Otros argumentos igualmente blandidos por Gobierno y oposición vienen en apoyo de nuestra tesis, como el de que se trata de agentes “que portan armas” o el de la “cadena de mandos” y su contracara, la “insubordinación”. Llama la atención la superficialidad con que se los esgrime, sin tener en cuenta que, ni los agentes buscan usar en el reclamo esas armas que portan, ni la verticalidad puede ser un aparato obturador del reclamo legítimo por los derechos propios.
Realidad o fantasma, en el fondo, esta actitud de la política encierra además una confesión alarmante: es ella la que, erguida en dirigencia civil de fuerzas armadas y de seguridad desde el retorno de la democracia, parece no confiar en el éxito de su propia obra. Una autoconciencia íntima de fracaso que dificulta la credibilidad sobre otros éxitos del mismo relato.
El corazón del problema también tiene que ver con eso. Es una forma de actuar o practicar la democracia, en consecuencia con cómo se la concibe por parte de quienes detentan el poder: en Gendarmería y en Prefectura, como en la sociedad, se privilegió a los encumbrados y perjudicó a los subalternos. Después, se buscó cerrar el camino del reclamo con argumentos como los que recuerdan “la importante función social” que cumplen. Como si estuviera escrito que con el esfuerzo a sueldo de hambre de los de abajo se han de mantener los privilegios de los de arriba.
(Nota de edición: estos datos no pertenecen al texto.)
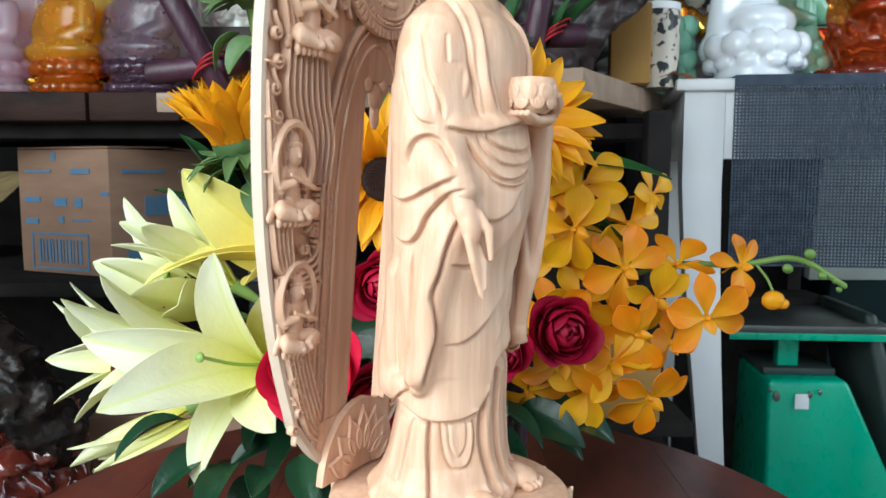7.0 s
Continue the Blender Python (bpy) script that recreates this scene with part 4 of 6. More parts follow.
def spiral_mesh(r, turns, th, tail):
    t = np.linspace(0, turns * 2 * math.pi, int(16 * turns))
    rr = r * (0.16 + 0.84 * t / t[-1])
    p = [(a * math.cos(b), 0.0, a * math.sin(b)) for a, b in zip(rr, t)]
    e = np.array(p[-1])
    tg = np.array((-math.sin(t[-1]), 0, math.cos(t[-1])))
    for k in (0.4, 0.8, 1.2):
        p.append(tuple(e + tg * tail * k + np.array((math.cos(t[-1]), 0, math.sin(t[-1]))) * tail * 0.35 * k * k))
    rad = np.linspace(1.25, 0.8, len(p)) * th
    g = Geo().tube(p, rad, 6, up=(0, 1, 0), flat=2.2)
    g.ball((0, 0, 0), th * 1.2, 5, 8)
    return g.mesh("scroll", CARVED)


SCROLLS = [spiral_mesh(0.0066, 1.4, 0.00140, 0.007), spiral_mesh(0.0056, 1.25, 0.00130, 0.008)]


def scroll(u, z, turn, sc=1.0, kind=0, flip=1, d=0.0032):
    yaw = math.degrees(math.atan(2 * 0.15 * u)) * -1
    part("scroll", SCROLLS[kind], None, back, m=Matrix.Translation(at(u, z, d)) @ pose(0, 0, 0, 0, 0, yaw) @ pose(0, 0, 0, 0, turn, 0) @ Matrix.Diagonal((flip * sc, 1, sc, 1)))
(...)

Ciertamente, una versión raquítica de la democracia.
La demonización de la vía cautelar para contener los avances de la arbitrariedad política, denostada como una industria destituyente, es más de lo mismo: la reticencia de la política a aceptar los recursos propios de una democracia republicana para limitar efectivamente los avances del poder.
Queda evidente entonces que, en materia de convicción democrática, ahí marcha la sociedad delante de sus dirigentes, que no logran canalizar las demandas nuevas en sus moldes viejos. Es otra cara de la crisis de representatividad y de la democracia definida tan rudimentariamente por y para los que mejor viven de ella, los representantes.